For analysts, this created comparability challenges between pre- and post-ASC 842 financial periods. Debt-to-EBITDA ratios and return-on-assets metrics also shifted materially, particularly for businesses previously viewed as asset-light.
Revenue Manipulation and Adjusted EBITDA Remain Key Risks
Despite stronger accounting standards, revenue manipulation remains one of the most closely monitored risks in financial analysis. Common practices include channel stuffing, premature revenue recognition, bill-and-hold transactions, and circular sales arrangements.
These tactics often leave identifiable balance sheet patterns. Accounts Receivable growing materially faster than revenue, simultaneous increases in inventory and receivables, or declining deferred revenue balances during strong sales growth are all considered warning indicators by forensic analysts.
Adjusted EBITDA has emerged as another contentious area. Companies frequently exclude stock-based compensation, restructuring expenses, Acquisition costs, and legal settlements to present “normalised” profitability.
While some adjustments are legitimate, recurring exclusions can materially distort operating performance. The article notes that aggressive add-back policies can inflate adjusted EBITDA margins by double-digit percentage points relative to reported GAAP profitability.
This issue has become particularly prominent in technology and acquisitive growth sectors, where recurring Stock Compensation and restructuring charges are often treated as exceptional despite occurring annually.
Cash Flow Analysis Often Reveals Earnings Quality
Professional investors increasingly rely on cash flow analysis to validate reported earnings. Unlike revenue or adjusted EBITDA, operating cash flow is substantially harder to manipulate over extended periods because it reflects actual cash movement through the business.

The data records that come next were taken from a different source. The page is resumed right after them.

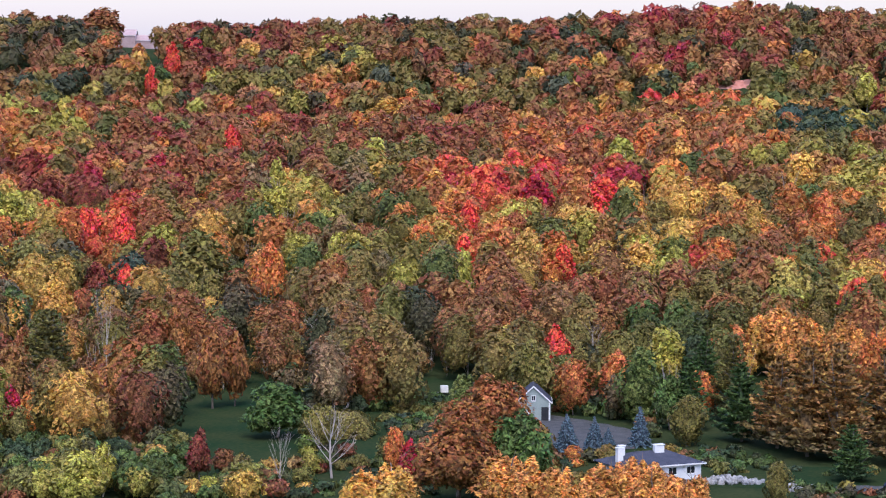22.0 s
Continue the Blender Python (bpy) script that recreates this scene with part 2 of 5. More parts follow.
def patch(name, centre, rx, ry, turn, lift, material, label, category, n=40, rough=0.12, seed=1):
    """An uneven oval sheet of ground, draped over the land."""
    rng = np.random.default_rng(seed)
    a = np.linspace(0, 2 * np.pi, n, endpoint=False)
    wob = 1 + rough * np.sin(2 * a + rng.uniform(0, 6)) + rough * 0.7 * np.sin(3 * a + rng.uniform(0, 6)) + rough * 0.4 * rng.normal(size=n)
    c, s = math.cos(radians(turn)), math.sin(radians(turn))
    rings = [0.0, 0.35, 0.7, 1.0]
    v, f = [], []
    for k in rings:
        ux, uy = rx * k * wob * np.cos(a), ry * k * wob * np.sin(a)
        x, y = centre[0] + c * ux - s * uy, centre[1] + s * ux + c * uy
        v.append(np.stack([x, y, terrain(x, y) + lift], -1))
    for i in range(len(rings) - 1):
        f += [(i * n + j, (i + 1) * n + j, (i + 1) * n + (j + 1) % n, i * n + (j + 1) % n) for j in range(n)]
    return tagged(new(name, mesh_of(name, np.concatenate(v), f, material)), label, category, kind="structure")


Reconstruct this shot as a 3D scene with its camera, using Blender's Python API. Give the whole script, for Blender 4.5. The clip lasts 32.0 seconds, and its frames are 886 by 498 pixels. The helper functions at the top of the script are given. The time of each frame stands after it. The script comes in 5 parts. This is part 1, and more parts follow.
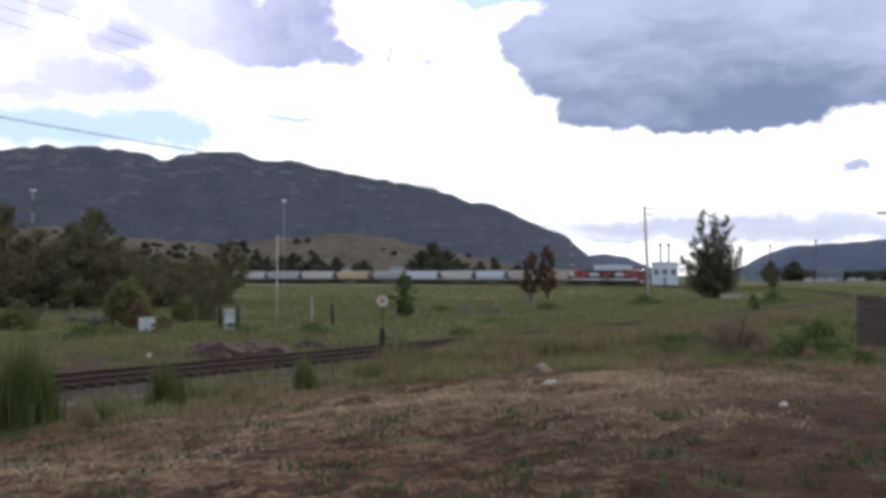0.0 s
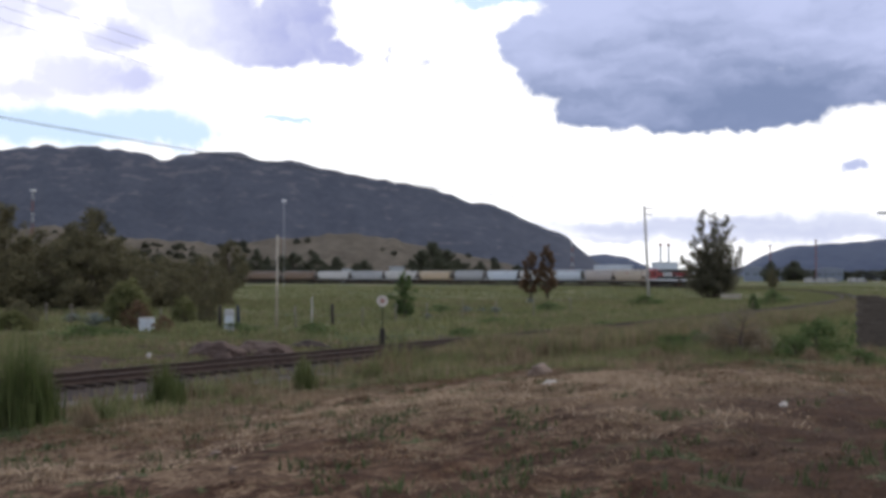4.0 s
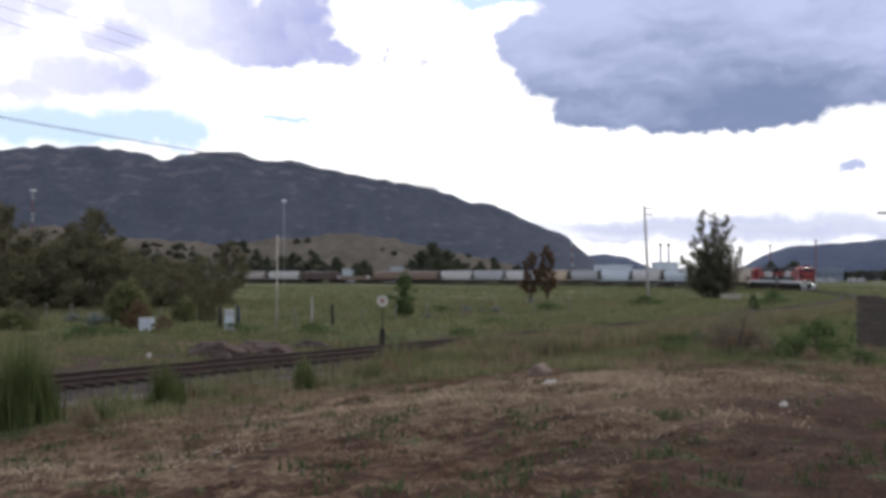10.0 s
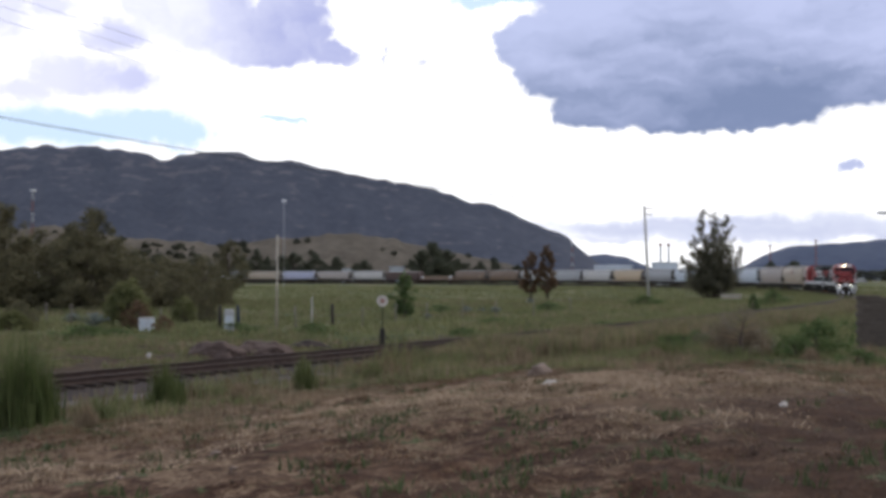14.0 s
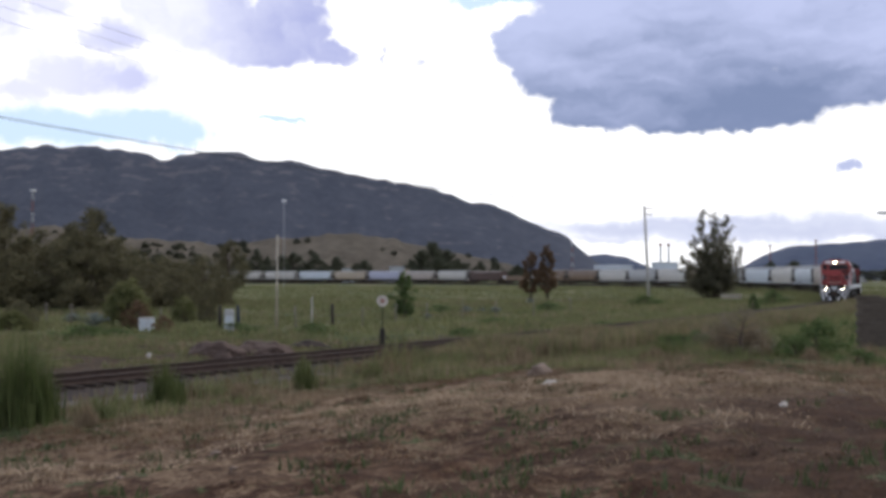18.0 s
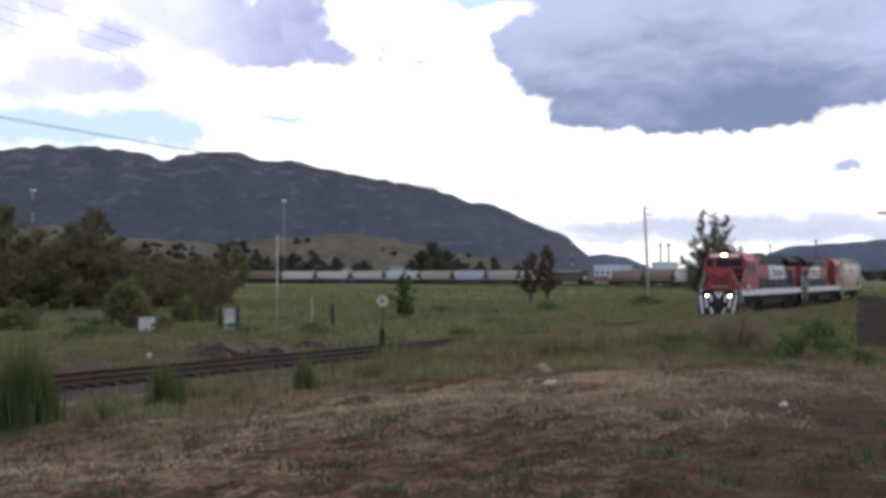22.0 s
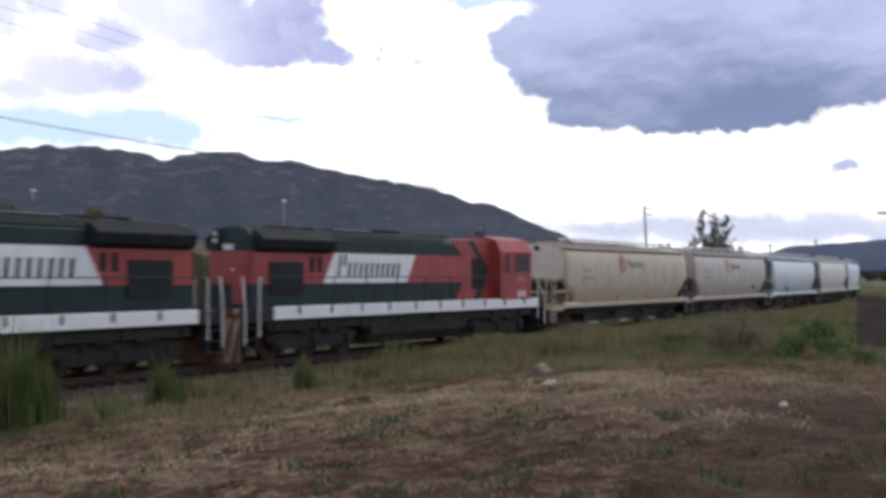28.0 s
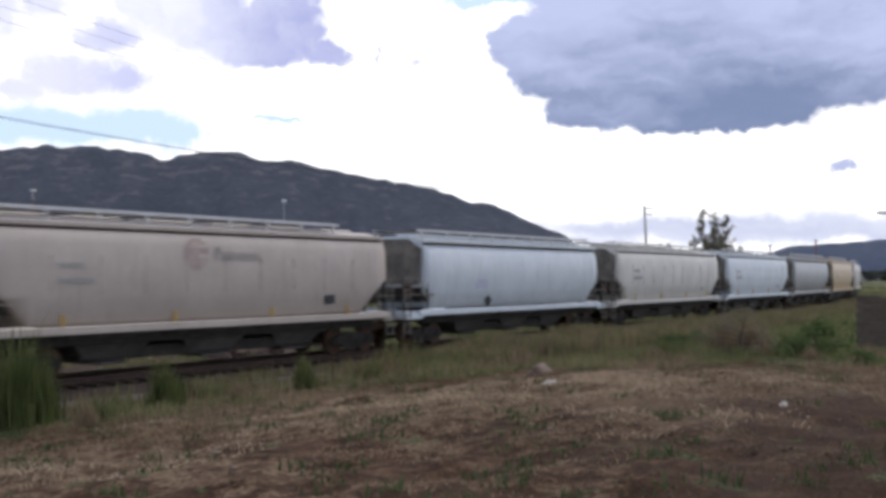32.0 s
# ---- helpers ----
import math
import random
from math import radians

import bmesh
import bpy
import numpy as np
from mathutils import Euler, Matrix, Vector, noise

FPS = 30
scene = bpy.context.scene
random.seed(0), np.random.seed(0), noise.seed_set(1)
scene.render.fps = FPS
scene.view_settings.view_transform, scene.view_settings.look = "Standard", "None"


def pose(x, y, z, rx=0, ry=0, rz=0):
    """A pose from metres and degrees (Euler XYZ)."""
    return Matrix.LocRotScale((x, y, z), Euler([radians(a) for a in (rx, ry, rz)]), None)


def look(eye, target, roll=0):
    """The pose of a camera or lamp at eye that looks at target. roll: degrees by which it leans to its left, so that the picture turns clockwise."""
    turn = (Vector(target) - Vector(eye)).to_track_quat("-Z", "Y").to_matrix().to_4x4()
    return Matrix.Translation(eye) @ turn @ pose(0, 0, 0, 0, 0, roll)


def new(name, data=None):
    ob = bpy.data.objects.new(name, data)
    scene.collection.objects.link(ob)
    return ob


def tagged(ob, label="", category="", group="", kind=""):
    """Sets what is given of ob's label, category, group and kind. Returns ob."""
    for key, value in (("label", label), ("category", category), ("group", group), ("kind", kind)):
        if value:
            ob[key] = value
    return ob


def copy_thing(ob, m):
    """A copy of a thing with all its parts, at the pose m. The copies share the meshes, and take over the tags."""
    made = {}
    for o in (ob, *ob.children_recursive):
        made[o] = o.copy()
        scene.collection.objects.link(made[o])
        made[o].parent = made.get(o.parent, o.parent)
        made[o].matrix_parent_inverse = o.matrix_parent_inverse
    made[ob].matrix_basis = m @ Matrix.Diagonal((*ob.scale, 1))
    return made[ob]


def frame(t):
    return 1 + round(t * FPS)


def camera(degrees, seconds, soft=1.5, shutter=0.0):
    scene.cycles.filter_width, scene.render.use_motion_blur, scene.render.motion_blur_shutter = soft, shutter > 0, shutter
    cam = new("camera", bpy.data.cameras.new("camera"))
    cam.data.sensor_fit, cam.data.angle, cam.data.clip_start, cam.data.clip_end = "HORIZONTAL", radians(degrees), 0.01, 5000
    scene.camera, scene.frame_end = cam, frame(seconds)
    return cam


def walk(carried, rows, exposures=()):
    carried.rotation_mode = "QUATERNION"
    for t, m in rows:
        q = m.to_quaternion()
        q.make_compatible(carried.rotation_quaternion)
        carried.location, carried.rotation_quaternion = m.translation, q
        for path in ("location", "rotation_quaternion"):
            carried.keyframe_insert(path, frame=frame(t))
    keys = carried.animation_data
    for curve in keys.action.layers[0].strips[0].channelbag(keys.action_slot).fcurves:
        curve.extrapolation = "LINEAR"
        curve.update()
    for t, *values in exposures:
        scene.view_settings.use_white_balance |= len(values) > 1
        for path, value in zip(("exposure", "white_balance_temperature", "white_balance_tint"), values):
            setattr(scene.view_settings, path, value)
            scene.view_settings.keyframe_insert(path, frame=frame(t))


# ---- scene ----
# World: the camera stands at x=0, y=0 and looks along +y; z=0 is the top of the rails.
cam = camera(45.2, 32.0, soft=3.8, shutter=0.5)
EYE = (0.0, 0.0, 2.84)
VIEW = pose(*EYE, 91.42, 0, 0)
walk(cam, [(0.0, VIEW), (32.0, VIEW)], exposures=[(0.0, 0.0), (32.0, 0.0)])

# ---- light ----
world = bpy.data.worlds.new("sky")
scene.world = world
world.use_nodes = True
wn = world.node_tree.nodes
wl = world.node_tree.links
sky_tex = wn.new("ShaderNodeTexSky")
sky_tex.sky_type = "NISHITA"
sky_tex.sun_disc = False
SUN_UP, SUN_TURN = radians(54), radians(46)
sky_tex.sun_elevation, sky_tex.sun_rotation = SUN_UP, SUN_TURN
wl.new(sky_tex.outputs[0], wn["Background"].inputs[0])
wn["Background"].inputs[1].default_value = 0.11
sun = new("sun", bpy.data.lights.new("sun", "SUN"))
sun.data.energy, sun.data.angle, sun.data.color = 1.4, radians(16), (1.0, 0.95, 0.88)
sun.matrix_world = look((math.sin(SUN_TURN) * math.cos(SUN_UP), math.cos(SUN_TURN) * math.cos(SUN_UP), math.sin(SUN_UP)), (0, 0, 0))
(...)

Analysts typically compare three interconnected areas: income statement profitability, operating cash flow generation, and balance sheet working capital movements. Persistent gaps between reported earnings and operating cash flow often signal aggressive accrual assumptions or deteriorating collections.
Accounts receivable growth significantly exceeding revenue expansion, declining deferred revenue balances, or EBITDA materially exceeding free cash flow in capital-intensive businesses can all indicate that headline profitability may not fully reflect underlying Economics.
Financial statement notes also play a central role in assessing accounting quality. Revenue recognition policies, lease obligations, debt maturities, remaining performance obligations, and critical accounting estimates often contain the disclosures that determine whether reported growth appears sustainable.
Accounting Standards Improve Transparency but Do Not Eliminate Risk
The U.S. reporting framework remains one of the most comprehensive in global markets, supported by regulatory oversight, independent audits, and evolving accounting standards. ASC 606 and ASC 842 improved transparency around revenue timing and lease obligations, while SEC disclosure requirements continue to expand reporting depth.
However, accounting standards cannot eliminate managerial discretion. Historical corporate failures demonstrated that formal compliance does not necessarily prevent aggressive accounting practices or misleading financial presentation.
As a result, sophisticated financial analysis increasingly resembles forensic investigation rather than simple earnings interpretation. Investors now routinely evaluate the relationship between reported earnings, cash generation, balance sheet quality, and disclosure consistency before forming conclusions about a company’s underlying financial health.